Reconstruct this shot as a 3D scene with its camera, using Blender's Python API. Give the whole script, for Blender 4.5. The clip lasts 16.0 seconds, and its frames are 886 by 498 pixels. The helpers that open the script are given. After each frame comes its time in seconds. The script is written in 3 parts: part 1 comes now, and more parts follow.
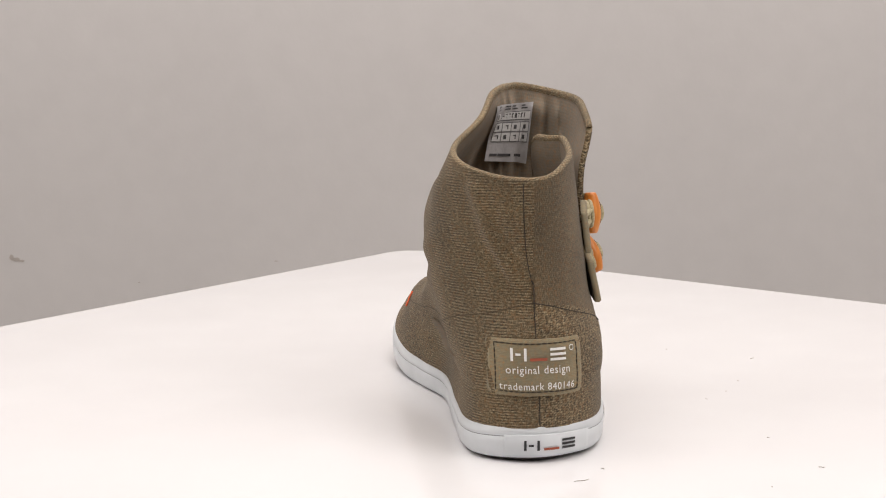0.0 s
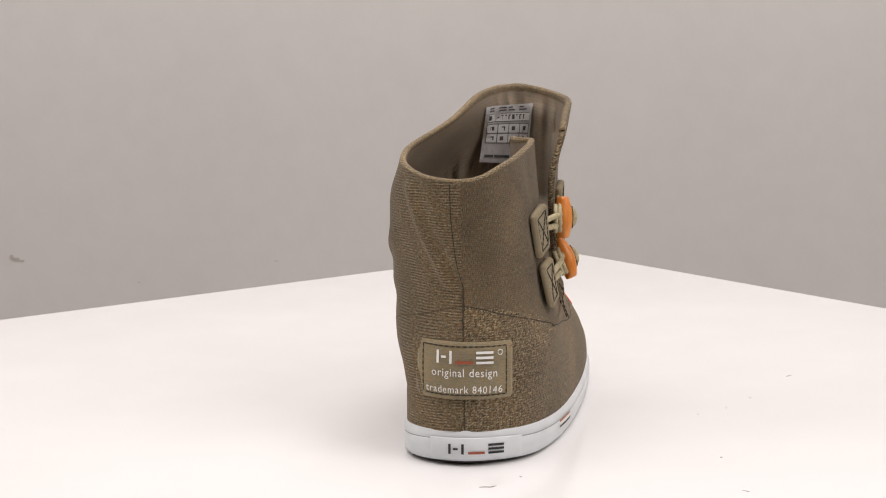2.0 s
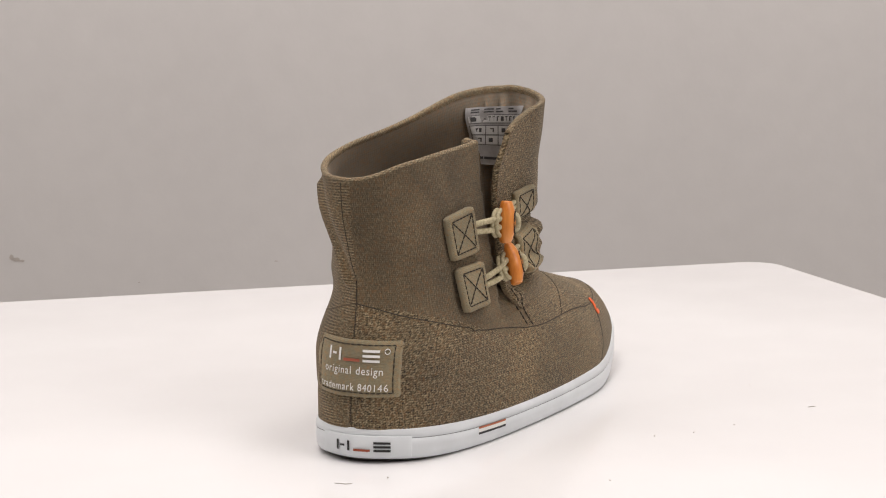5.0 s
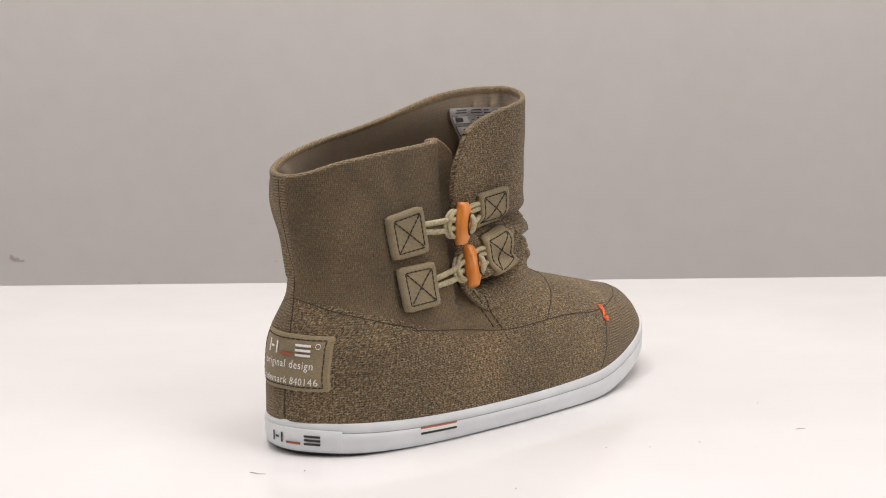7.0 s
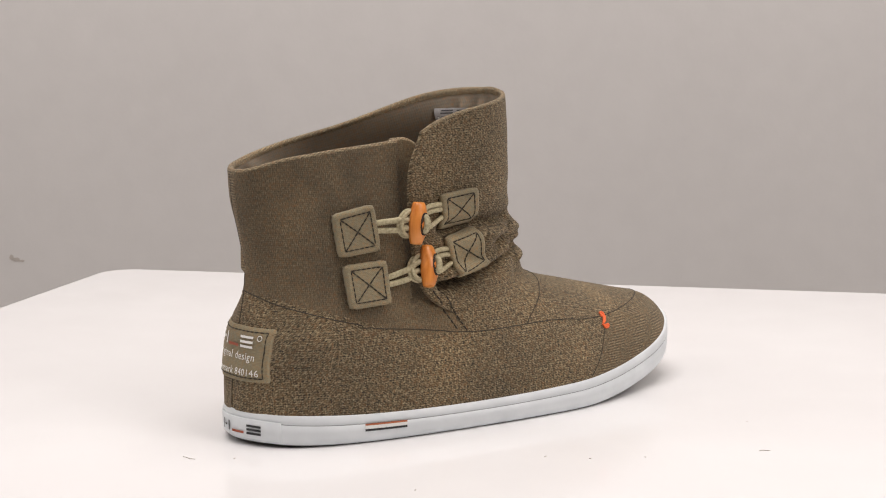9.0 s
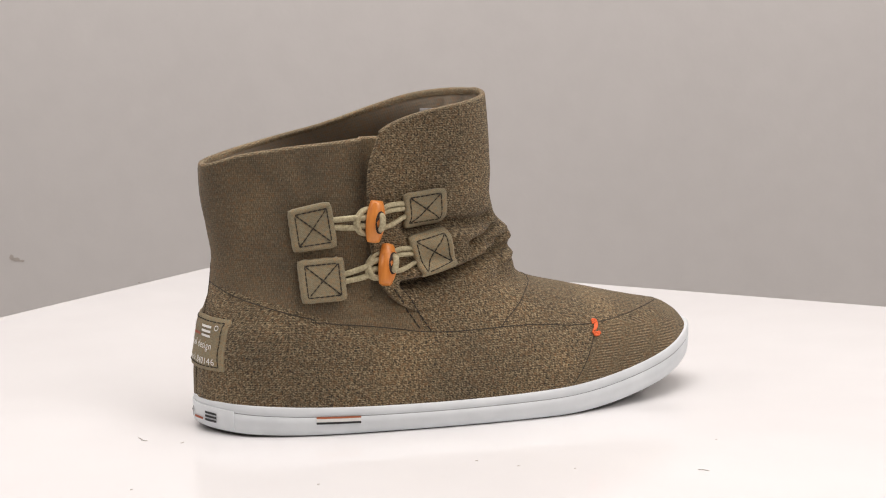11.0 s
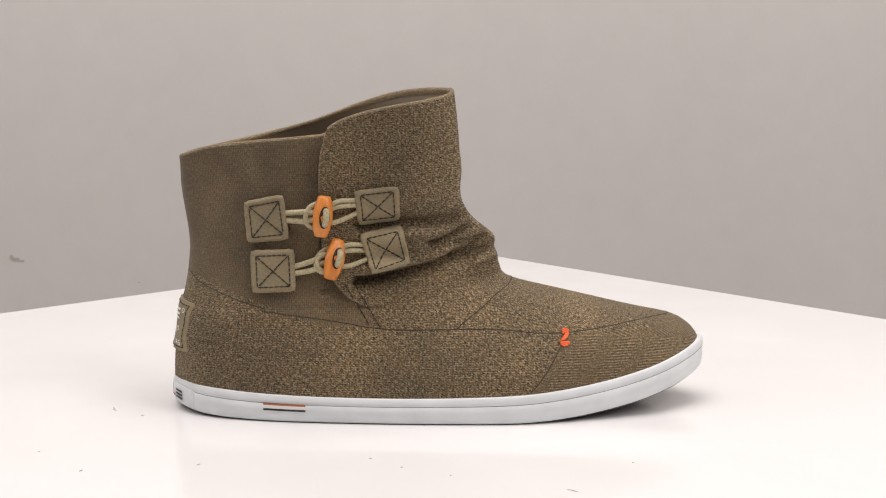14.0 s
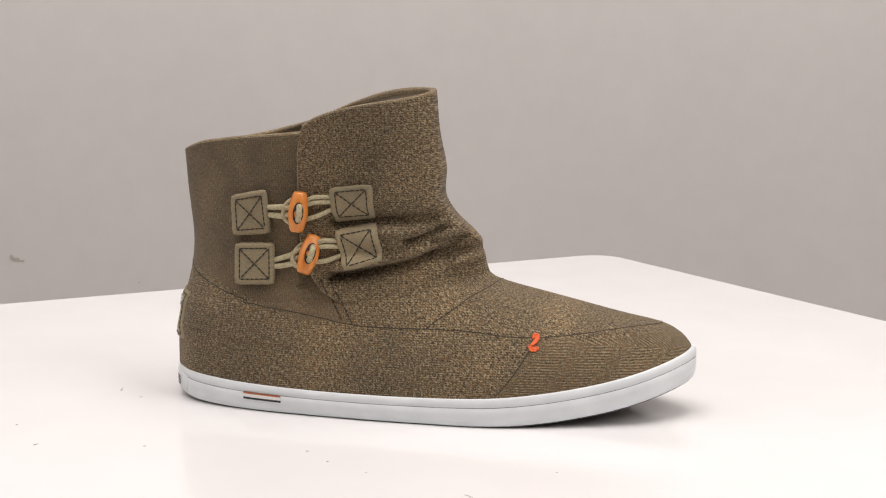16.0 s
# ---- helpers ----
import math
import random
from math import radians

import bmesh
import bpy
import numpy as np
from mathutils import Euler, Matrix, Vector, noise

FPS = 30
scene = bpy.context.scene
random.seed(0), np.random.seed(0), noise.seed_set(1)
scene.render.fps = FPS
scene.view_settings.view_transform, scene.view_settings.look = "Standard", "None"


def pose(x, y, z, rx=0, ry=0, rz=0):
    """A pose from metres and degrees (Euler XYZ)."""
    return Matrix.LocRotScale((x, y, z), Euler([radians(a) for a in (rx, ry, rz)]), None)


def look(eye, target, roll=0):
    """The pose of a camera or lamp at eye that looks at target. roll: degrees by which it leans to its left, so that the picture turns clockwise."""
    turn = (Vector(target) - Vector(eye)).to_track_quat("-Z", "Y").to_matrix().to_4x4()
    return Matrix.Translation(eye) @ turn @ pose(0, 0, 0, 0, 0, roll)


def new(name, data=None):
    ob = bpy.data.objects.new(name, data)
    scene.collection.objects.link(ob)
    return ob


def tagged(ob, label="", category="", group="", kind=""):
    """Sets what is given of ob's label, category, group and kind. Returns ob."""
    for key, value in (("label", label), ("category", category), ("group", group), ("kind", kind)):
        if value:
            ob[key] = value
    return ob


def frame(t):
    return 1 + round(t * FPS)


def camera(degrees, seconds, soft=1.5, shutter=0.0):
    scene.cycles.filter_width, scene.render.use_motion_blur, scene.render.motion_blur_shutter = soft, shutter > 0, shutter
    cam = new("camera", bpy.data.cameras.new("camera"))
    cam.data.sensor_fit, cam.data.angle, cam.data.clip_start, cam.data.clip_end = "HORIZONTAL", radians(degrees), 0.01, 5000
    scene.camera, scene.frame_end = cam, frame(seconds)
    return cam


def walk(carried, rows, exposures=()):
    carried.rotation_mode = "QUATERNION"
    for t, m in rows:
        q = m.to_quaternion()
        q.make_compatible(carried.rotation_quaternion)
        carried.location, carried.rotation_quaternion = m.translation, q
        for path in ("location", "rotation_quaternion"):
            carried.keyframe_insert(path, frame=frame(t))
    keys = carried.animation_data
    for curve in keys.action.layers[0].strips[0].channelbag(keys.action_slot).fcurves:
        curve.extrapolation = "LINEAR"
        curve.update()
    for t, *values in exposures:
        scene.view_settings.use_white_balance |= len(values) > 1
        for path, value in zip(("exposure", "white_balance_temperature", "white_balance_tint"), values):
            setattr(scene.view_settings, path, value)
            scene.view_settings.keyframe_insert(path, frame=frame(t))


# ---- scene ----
from mathutils.bvhtree import BVHTree

# ---- camera ----
cam = camera(28.62, 16.0, soft=1.1)
eye = (0.0, -0.8792, 0.2159)
aim = (eye[0] + -0.00364, eye[1] + 0.98731, eye[2] + -0.15877)
TILT = -0.268
walk(cam, [(0.0, look(eye, aim, TILT)), (16.0, look(eye, aim, TILT))], exposures=[(0.0, -0.03), (4.0, -0.06), (8.0, -0.07), (12.0, -0.02), (16.0, 0.0)])
START_TURN, TURN_RATE = 100.96, -6.919  # degrees, degrees a second


# ---- world and lamps ----
world = bpy.data.worlds.new("studio_world")
scene.world = world
world.use_nodes = True
world.node_tree.nodes["Background"].inputs[0].default_value = (1.0, 0.98, 0.96, 1)
world.node_tree.nodes["Background"].inputs[1].default_value = 0.05


def area_lamp(name, place, target, size, power, colour):
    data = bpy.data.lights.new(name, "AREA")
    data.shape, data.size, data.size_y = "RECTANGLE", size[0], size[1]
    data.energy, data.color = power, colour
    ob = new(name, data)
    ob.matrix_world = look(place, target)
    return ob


# Lamps added out of view; places and powers are set to suit the shading.
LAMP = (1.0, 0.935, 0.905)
area_lamp("unseen_overhead_lamp", (0.05, -0.10, 1.6), (0.02, 0.05, 0), (1.3, 1.0), 24.2, LAMP)
area_lamp("unseen_side_lamp", (1.05, -0.75, 1.15), (0.05, 0.15, 0.05), (0.9, 0.9), 11.0, LAMP)
area_lamp("unseen_side_lamp", (-1.15, -0.25, 1.0), (0.05, 0.0, 0.0), (0.9, 0.9), 6.2, LAMP)


# ---- materials ----
def material(name, colour, rough=0.6, metal=0.0):
    m = bpy.data.materials.new(name)
    m.use_nodes = True
    b = m.node_tree.nodes["Principled BSDF"]
    b.inputs["Base Color"].default_value = (*colour, 1)
    b.inputs["Roughness"].default_value = rough
    b.inputs["Metallic"].default_value = metal
    return m


def node(m, kind, **inputs):
    n = m.node_tree.nodes.new(kind)
    for k, v in inputs.items():
        n.inputs[k.replace("_", " ")].default_value = v
    return n


def wire(m, a, out, b, into):
    m.node_tree.links.new(a.outputs[out], b.inputs[into])


def maths(m, op, a, b=None, c=None):
    n = m.node_tree.nodes.new("ShaderNodeMath")
    n.operation = op
    for i, v in enumerate((a, b, c)):
        if v is None:
            continue
        if isinstance(v, (int, float)):
            n.inputs[i].default_value = v
        else:
            m.node_tree.links.new(v, n.inputs[i])
    return n.outputs[0]


def ramp(m, fac, stops):
    n = m.node_tree.nodes.new("ShaderNodeValToRGB")
    el = n.color_ramp.elements
    while len(el) < len(stops):
        el.new(0.5)
    for e, (p, col) in zip(el, stops):
        e.position, e.color = p, (*col, 1)
    m.node_tree.links.new(fac, n.inputs[0])
    return n.outputs[0]


def mixed(m, fac, a, b, blend="MIX"):
    n = m.node_tree.nodes.new("ShaderNodeMix")
    n.data_type, n.blend_type = "RGBA", blend
    for sock, v in ((n.inputs[0], fac), (n.inputs[6], a), (n.inputs[7], b)):
        if isinstance(v, (int, float)):
            sock.default_value = v
        elif isinstance(v, tuple):
            sock.default_value = (*v, 1)
        else:
            m.node_tree.links.new(v, sock)
    return n.outputs[2]


def grain(m, scale, detail=3.0, coords=None, rough=0.5):
    n = node(m, "ShaderNodeTexNoise", Scale=scale, Detail=detail, Roughness=rough)
    if coords is not None:
        m.node_tree.links.new(coords, n.inputs["Vector"])
    return n.outputs[0]


def object_coords(m):
    return m.node_tree.nodes.new("ShaderNodeTexCoord").outputs["Object"]


def relief(m, height, strength, distance):
    bump = node(m, "ShaderNodeBump", Strength=strength, Distance=distance)
    m.node_tree.links.new(height, bump.inputs["Height"])
    wire(m, bump, "Normal", m.node_tree.nodes["Principled BSDF"], "Normal")


def base_colour(m, socket):
    m.node_tree.links.new(socket, m.node_tree.nodes["Principled BSDF"].inputs["Base Color"])


def woven(name, dark, mid, light, pitch, slub=1.0, depth=0.00025, ribs=(0.62, 0.85), streak=(480, 1500), spread=0.16, patchy=1.0, rib=0.25, wander=2.5, cross=(2100, 900)):
    """A melange weave: ribs and single threads of other shades, in metres of the cloth. ribs: their way across; streak: threads a metre, along and across."""
    m = material(name, mid, 0.92)
    uv = m.node_tree.nodes.new("ShaderNodeTexCoord").outputs["UV"]
    sep = m.node_tree.nodes.new("ShaderNodeSeparateXYZ")
    m.node_tree.links.new(uv, sep.inputs[0])
    x, y = sep.outputs[0], sep.outputs[1]
    k = 2 * math.pi / pitch
    drift = maths(m, "MULTIPLY", grain(m, 210.0, 3.0, uv), wander)  # yarns wander, so ribs never run true for long
    warp = maths(m, "SINE", maths(m, "MULTIPLY_ADD", maths(m, "ADD", maths(m, "MULTIPLY", x, ribs[0]), maths(m, "MULTIPLY", y, ribs[1])), k, drift))
    weft = maths(m, "SINE", maths(m, "MULTIPLY_ADD", y, k * 1.05, drift))
    weave = maths(m, "ADD", maths(m, "MULTIPLY", warp, 0.25), maths(m, "MULTIPLY_ADD", weft, 0.25, 0.5))
    # threads run along the weft and along the warp: noise stretched each way
    threads = []
    for scale, place in (((streak[0], streak[1], 1), (0, 0, 0)), ((cross[0], cross[1], 1), (7.3, 2.1, 0))):
        stretch = m.node_tree.nodes.new("ShaderNodeMapping")
        stretch.inputs["Scale"].default_value = scale
        stretch.inputs["Location"].default_value = place
        m.node_tree.links.new(uv, stretch.inputs["Vector"])
        threads.append(grain(m, 1.0, 2.0, stretch.outputs[0], 0.65))
    both = maths(m, "ADD", maths(m, "MULTIPLY", threads[0], 0.55), maths(m, "MULTIPLY", threads[1], 0.45))
    tone = maths(m, "ADD", both, maths(m, "MULTIPLY_ADD", weave, rib, -0.5 * rib))
    col = ramp(m, tone, [(0.5 - spread, dark), (0.5, mid), (0.5 + spread, light)])
    obj = object_coords(m)
    worn = grain(m, 28.0, 4.0, obj, 0.6)
    hue = grain(m, 520.0, 2.0, obj)
    fleck = grain(m, 900.0, 1.0, obj)
    col = mixed(m, ramp(m, hue, [(0.45, (0, 0, 0)), (0.70, (1, 1, 1))]), col, mixed(m, 0.5, col, tuple(c * f for c, f in zip(mid, (1.3, 0.95, 0.72)))))
    # single blue-grey and rust yarns of the melange
    col = mixed(m, ramp(m, fleck, [(0.60, (0, 0, 0)), (0.72, (0.5, 0.5, 0.5))]), col, tuple(c * f for c, f in zip(mid, (0.88, 0.98, 1.18))))
    col = mixed(m, ramp(m, fleck, [(0.28, (0.5, 0.5, 0.5)), (0.38, (0, 0, 0))]), col, tuple(c * f for c, f in zip(mid, (1.55, 0.95, 0.60))))
    w = 0.22 * patchy
    col = mixed(m, 1.0, col, ramp(m, worn, [(0.3, (1 - w, 1 - 0.95 * w, 1 - 0.88 * w)), (0.7, (1 + 0.86 * w, 1 + 0.75 * w, 1 + 0.58 * w))]), "MULTIPLY")
    base_colour(m, col)
    relief(m, maths(m, "ADD", weave, maths(m, "MULTIPLY", both, slub)), 0.7, depth)
    b = m.node_tree.nodes["Principled BSDF"]
    b.inputs["Sheen Weight"].default_value = 0.05
    b.inputs["Sheen Roughness"].default_value = 0.6
    return m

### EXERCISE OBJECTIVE
Reproduce exactly the lines from the one containing "q = m.to_quaternion()" through the one containing "START_TURN, TURN_RATE = 100.96, -6.919", inclusive, and nothing else.

### SOLUTION FOR THIS PROBLEM
        q = m.to_quaternion()
        q.make_compatible(carried.rotation_quaternion)
        carried.location, carried.rotation_quaternion = m.translation, q
        for path in ("location", "rotation_quaternion"):
            carried.keyframe_insert(path, frame=frame(t))
    keys = carried.animation_data
    for curve in keys.action.layers[0].strips[0].channelbag(keys.action_slot).fcurves:
        curve.extrapolation = "LINEAR"
        curve.update()
    for t, *values in exposures:
        scene.view_settings.use_white_balance |= len(values) > 1
        for path, value in zip(("exposure", "white_balance_temperature", "white_balance_tint"), values):
            setattr(scene.view_settings, path, value)
            scene.view_settings.keyframe_insert(path, frame=frame(t))


# ---- scene ----
from mathutils.bvhtree import BVHTree

# ---- camera ----
cam = camera(28.62, 16.0, soft=1.1)
eye = (0.0, -0.8792, 0.2159)
aim = (eye[0] + -0.00364, eye[1] + 0.98731, eye[2] + -0.15877)
TILT = -0.268
walk(cam, [(0.0, look(eye, aim, TILT)), (16.0, look(eye, aim, TILT))], exposures=[(0.0, -0.03), (4.0, -0.06), (8.0, -0.07), (12.0, -0.02), (16.0, 0.0)])
START_TURN, TURN_RATE = 100.96, -6.919  # degrees, degrees a second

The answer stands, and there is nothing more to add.